I am not a mother. I am an aunt, a lover, an activist, a writer, an orator, a friend, a musician, a thinker, and so much more, but I am not a mother. I fill with joy when my three year old niece tells me she missed me before we run off to play tag and color and create with play-doh. Each new word mustered up by her one year old sister evokes a deep pride. Time spent with these beautiful girls can be the highlight of my week, but I am no mother.

A small face looks up into mine telling me she worries about me, such words crushing from a child who defines being a big girl as using the potty. My sister-in-law, only thirteen years old, looks up as I help her with homework, and tells me she hopes I can get better. Physical ill-health had abated. The concern evoked from these beautiful girls was for a mind that was shattering within a seemingly well body.

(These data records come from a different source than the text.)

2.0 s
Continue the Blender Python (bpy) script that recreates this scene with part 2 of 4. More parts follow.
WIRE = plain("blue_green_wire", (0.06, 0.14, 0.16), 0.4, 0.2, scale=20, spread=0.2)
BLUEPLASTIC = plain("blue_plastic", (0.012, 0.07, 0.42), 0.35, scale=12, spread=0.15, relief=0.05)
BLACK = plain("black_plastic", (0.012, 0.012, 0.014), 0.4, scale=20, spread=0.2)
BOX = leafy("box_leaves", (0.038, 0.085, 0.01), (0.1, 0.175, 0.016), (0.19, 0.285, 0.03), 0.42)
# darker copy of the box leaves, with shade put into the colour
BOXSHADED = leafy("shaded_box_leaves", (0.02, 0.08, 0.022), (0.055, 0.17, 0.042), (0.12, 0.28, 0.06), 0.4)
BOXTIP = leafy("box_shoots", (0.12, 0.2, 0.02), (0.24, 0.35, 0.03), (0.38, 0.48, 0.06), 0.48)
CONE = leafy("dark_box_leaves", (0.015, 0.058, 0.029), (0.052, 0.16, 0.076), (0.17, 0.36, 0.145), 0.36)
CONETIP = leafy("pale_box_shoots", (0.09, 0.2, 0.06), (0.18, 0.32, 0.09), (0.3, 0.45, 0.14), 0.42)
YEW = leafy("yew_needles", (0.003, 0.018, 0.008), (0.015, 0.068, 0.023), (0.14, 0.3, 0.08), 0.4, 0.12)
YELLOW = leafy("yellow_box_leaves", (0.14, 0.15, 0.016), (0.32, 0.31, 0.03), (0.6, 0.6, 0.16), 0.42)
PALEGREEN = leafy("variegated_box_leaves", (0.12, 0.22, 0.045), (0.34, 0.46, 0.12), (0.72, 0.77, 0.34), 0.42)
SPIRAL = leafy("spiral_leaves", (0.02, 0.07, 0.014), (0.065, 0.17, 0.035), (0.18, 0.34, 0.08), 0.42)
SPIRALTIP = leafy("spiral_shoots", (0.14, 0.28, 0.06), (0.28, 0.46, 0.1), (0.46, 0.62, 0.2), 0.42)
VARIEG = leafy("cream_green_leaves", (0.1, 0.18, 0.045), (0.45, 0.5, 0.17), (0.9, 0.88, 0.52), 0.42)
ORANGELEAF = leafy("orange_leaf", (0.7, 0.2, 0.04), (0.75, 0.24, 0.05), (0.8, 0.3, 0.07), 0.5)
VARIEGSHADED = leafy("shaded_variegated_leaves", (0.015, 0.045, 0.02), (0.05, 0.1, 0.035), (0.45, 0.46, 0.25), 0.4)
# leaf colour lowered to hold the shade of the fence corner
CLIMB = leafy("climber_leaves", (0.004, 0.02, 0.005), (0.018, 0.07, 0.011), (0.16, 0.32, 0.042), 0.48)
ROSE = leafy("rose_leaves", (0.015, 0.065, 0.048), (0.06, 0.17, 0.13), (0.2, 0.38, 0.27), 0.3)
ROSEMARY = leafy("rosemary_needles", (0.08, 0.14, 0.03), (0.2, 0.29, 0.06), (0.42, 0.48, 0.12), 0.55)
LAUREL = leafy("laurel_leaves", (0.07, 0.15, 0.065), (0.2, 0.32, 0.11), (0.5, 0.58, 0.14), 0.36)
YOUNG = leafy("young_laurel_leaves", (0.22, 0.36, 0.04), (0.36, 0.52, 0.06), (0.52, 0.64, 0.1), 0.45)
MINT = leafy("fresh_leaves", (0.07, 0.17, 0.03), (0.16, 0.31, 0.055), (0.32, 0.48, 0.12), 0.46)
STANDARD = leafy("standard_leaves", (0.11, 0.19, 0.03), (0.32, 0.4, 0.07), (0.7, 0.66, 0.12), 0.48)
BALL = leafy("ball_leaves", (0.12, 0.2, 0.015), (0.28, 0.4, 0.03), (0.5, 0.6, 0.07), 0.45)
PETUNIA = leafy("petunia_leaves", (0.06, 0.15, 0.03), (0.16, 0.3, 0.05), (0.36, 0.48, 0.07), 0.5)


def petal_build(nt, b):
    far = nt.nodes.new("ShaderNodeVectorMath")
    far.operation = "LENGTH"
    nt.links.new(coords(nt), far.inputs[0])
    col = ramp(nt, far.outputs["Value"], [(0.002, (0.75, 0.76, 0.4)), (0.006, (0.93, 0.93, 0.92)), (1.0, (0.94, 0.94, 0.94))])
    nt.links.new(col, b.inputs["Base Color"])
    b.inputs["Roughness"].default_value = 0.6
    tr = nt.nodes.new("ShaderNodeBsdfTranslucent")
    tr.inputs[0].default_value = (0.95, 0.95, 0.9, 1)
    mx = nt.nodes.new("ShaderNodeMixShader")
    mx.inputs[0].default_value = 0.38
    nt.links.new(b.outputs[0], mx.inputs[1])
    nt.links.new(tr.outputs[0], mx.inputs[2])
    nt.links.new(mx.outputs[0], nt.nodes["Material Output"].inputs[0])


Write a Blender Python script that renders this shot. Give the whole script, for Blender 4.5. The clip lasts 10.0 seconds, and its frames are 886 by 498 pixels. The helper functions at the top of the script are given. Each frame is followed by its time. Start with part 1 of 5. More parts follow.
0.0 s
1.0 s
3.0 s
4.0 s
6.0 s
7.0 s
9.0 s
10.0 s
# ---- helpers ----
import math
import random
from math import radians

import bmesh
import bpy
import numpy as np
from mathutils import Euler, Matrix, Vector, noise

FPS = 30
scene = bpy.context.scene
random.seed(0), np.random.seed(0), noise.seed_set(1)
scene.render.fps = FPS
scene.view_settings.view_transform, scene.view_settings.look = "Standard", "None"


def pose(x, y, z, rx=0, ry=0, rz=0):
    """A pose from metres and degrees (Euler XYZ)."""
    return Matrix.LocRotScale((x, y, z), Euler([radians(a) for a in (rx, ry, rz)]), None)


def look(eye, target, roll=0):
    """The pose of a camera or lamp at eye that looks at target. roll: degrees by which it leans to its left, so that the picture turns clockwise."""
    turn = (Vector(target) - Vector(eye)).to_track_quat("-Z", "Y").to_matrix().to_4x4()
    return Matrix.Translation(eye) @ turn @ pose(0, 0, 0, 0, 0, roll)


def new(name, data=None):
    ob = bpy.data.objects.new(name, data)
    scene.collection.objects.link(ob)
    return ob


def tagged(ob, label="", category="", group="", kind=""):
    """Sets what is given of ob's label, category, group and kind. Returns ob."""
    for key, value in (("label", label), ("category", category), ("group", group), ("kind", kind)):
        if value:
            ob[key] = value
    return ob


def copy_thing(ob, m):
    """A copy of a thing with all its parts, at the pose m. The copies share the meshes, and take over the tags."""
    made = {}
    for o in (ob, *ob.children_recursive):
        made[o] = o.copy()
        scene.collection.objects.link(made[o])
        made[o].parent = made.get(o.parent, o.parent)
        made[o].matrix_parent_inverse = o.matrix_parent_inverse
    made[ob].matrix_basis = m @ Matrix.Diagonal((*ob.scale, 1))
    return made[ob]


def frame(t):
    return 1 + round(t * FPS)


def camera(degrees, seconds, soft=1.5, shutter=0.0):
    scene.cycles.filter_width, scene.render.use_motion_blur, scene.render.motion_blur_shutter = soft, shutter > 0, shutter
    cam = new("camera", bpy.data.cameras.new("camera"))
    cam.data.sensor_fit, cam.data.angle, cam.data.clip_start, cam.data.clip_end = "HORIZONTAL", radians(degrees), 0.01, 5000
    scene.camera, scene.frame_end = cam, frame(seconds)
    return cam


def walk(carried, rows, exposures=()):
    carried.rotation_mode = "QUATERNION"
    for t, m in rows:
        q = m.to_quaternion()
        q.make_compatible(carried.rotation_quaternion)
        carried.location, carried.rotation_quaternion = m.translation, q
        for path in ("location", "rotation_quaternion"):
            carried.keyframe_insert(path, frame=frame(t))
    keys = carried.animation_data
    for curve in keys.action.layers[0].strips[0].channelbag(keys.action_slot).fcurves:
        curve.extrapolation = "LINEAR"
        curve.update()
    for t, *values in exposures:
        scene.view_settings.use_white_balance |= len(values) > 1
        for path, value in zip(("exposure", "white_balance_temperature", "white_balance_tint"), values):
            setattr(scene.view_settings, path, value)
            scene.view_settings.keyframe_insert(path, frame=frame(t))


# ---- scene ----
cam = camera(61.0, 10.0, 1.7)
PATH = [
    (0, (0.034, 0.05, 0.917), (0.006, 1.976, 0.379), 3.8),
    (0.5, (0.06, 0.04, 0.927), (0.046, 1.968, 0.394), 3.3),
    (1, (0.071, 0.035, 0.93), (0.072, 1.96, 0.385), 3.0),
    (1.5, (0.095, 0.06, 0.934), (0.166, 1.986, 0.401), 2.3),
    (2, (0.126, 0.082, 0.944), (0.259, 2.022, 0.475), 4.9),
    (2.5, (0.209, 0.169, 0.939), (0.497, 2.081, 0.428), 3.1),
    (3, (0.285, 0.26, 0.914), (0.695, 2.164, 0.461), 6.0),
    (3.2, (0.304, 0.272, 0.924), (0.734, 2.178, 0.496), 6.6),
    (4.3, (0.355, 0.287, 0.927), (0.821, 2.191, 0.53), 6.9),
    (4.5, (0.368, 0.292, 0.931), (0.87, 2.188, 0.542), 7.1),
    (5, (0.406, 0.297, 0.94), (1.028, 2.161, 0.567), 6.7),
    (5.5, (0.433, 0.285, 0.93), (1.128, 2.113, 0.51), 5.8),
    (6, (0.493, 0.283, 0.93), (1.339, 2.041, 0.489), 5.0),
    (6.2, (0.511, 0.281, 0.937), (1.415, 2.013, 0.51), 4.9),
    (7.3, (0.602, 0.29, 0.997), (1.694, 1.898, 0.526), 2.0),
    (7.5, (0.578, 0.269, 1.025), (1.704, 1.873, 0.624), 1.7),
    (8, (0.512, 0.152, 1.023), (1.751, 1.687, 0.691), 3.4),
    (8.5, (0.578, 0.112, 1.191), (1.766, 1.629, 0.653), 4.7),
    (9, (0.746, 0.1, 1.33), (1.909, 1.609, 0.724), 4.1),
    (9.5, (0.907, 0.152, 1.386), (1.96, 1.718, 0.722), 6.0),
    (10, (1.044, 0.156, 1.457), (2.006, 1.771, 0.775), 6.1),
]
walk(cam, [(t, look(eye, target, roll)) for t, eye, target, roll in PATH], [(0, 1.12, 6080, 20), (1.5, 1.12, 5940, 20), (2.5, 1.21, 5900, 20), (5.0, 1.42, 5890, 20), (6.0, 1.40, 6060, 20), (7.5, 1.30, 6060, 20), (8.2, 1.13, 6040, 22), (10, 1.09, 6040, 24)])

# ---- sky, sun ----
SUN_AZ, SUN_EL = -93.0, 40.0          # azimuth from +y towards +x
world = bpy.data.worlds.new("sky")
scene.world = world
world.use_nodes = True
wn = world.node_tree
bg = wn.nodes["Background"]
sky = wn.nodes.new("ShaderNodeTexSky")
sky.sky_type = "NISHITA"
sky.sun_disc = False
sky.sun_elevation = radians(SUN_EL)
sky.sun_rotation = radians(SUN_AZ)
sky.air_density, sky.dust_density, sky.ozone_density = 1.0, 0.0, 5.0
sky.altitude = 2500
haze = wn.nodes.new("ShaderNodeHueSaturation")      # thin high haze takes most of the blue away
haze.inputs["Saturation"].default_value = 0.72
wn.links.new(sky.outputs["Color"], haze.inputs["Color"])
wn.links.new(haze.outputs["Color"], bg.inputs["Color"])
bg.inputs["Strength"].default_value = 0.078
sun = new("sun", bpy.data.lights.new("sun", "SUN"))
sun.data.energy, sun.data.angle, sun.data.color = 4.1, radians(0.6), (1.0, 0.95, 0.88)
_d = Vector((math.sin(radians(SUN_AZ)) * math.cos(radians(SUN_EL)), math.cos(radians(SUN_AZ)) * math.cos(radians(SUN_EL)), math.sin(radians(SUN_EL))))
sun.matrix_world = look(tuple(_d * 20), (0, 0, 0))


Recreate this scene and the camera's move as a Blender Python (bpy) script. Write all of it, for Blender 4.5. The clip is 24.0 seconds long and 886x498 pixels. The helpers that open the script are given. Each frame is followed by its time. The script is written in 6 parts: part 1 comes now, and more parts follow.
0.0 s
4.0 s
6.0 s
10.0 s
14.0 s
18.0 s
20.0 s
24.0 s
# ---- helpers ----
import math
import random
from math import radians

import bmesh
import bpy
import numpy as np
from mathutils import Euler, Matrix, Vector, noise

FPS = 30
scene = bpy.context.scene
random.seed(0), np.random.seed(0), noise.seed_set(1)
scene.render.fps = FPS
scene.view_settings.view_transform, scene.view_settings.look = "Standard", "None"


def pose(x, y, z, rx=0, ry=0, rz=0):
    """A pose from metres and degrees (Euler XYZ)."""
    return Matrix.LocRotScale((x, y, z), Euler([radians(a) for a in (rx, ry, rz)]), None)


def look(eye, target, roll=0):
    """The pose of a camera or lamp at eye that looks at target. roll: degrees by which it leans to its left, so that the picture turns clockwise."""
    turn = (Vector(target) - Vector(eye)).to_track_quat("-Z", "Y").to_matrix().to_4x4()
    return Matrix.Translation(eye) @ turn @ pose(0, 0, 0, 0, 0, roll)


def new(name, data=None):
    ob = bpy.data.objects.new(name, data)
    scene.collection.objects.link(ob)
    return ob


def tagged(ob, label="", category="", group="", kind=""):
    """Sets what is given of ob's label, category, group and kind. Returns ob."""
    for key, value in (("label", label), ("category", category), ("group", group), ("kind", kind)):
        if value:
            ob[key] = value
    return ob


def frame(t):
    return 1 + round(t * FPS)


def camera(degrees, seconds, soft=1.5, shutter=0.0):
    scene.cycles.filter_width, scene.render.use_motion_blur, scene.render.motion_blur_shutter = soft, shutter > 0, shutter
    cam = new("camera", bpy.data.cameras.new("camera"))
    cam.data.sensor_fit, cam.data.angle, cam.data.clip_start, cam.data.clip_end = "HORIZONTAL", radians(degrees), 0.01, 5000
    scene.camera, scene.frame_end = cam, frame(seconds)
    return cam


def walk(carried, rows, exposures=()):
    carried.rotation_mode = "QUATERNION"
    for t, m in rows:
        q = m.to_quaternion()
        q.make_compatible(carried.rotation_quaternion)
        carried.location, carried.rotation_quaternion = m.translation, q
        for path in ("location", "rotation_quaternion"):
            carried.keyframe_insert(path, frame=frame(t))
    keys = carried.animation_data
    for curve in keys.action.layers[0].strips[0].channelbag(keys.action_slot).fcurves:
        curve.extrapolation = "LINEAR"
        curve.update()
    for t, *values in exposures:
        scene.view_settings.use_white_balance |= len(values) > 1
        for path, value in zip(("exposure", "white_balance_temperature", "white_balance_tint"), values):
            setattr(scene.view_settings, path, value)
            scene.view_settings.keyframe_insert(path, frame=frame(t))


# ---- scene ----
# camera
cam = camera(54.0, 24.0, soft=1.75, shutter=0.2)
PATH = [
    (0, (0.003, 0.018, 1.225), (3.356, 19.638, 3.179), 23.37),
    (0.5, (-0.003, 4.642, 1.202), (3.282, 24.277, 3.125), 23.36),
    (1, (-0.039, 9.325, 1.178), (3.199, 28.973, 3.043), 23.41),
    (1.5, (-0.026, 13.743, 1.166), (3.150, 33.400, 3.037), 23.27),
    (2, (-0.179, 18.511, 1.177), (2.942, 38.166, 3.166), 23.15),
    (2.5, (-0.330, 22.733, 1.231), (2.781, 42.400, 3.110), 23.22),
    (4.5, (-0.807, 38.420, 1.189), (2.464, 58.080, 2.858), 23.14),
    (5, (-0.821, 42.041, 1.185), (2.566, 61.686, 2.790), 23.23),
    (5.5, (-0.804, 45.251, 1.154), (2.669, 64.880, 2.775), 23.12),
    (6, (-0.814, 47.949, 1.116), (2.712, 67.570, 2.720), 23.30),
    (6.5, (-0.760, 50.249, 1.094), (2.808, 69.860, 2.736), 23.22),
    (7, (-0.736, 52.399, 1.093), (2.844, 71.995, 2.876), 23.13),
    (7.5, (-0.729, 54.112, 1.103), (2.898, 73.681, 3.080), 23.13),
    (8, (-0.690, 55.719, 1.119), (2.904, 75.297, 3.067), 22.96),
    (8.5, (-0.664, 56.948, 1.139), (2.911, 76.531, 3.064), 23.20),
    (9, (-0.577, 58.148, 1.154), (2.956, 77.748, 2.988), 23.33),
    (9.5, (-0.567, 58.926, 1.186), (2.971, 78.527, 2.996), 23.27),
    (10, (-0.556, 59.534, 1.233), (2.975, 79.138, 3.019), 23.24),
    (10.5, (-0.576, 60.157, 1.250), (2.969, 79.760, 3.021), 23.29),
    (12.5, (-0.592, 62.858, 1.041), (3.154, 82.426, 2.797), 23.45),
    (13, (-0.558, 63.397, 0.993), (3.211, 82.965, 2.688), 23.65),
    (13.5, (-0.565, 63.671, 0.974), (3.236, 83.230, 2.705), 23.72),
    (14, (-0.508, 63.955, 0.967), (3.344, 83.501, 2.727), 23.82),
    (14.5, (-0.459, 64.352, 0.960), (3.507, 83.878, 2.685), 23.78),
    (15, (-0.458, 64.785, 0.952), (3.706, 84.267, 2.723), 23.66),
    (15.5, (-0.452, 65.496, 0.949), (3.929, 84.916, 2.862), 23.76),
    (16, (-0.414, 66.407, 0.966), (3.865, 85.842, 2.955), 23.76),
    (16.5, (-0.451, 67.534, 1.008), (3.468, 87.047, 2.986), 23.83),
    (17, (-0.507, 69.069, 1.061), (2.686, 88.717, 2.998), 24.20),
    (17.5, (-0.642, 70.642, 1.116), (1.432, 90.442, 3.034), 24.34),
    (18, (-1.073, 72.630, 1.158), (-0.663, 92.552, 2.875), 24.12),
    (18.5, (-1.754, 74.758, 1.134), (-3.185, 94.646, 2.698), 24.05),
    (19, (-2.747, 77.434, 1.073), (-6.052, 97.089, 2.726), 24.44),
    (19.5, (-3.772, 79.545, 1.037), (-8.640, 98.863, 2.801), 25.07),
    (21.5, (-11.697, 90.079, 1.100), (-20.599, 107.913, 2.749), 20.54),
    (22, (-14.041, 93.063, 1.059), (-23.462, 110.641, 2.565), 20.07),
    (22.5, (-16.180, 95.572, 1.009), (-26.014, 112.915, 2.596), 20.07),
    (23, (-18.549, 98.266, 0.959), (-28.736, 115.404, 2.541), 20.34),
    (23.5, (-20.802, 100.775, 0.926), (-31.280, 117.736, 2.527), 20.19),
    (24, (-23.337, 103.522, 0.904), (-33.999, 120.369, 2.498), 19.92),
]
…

When my health fails me or my mind crushes in, I can go home and hide away. I can shield these wonderful humans from my pain. They see only the edges that leak through before I can make my escape. As a mother, I would not be able to hide. There would be no escape. My child would see the tears that last for hours, unable to cease, pouring forth from the trauma years past. My child, wanting only to be held, would have to be told no because mommy was in too much pain to safely pick her up. How could I assuage fears of the dark or of monsters in the closet when those fears still have the power to overtake me as the images spill forth across my gaze? How could I chose to raise a child, knowing what she would have to endure?

My body has been a battleground for control, a war that has left many scars. The thought of a being growing within me, outside of my control, incites a panic that wells up from deep within and paralyzes my thoughts and limbs. I have fought too hard to reclaim my body and my life to lose control again. A new life growing within me is not beautiful as I am told it should be, but grotesque- a stretching and warping of the organs that have wrought debilitating pain, a flood of the hormones that exacerbate the demons in my mind.

I am not a mother, nor do I want to be. I am so many other amazing things. I have great ambitions for my life, ambitions that will take all of my limited energy and health. I choose to pursue these dreams. I choose to care for my body and my mind the best I can. I choose to dedicate time and love to the young ones in my life. I choose to not become a mother.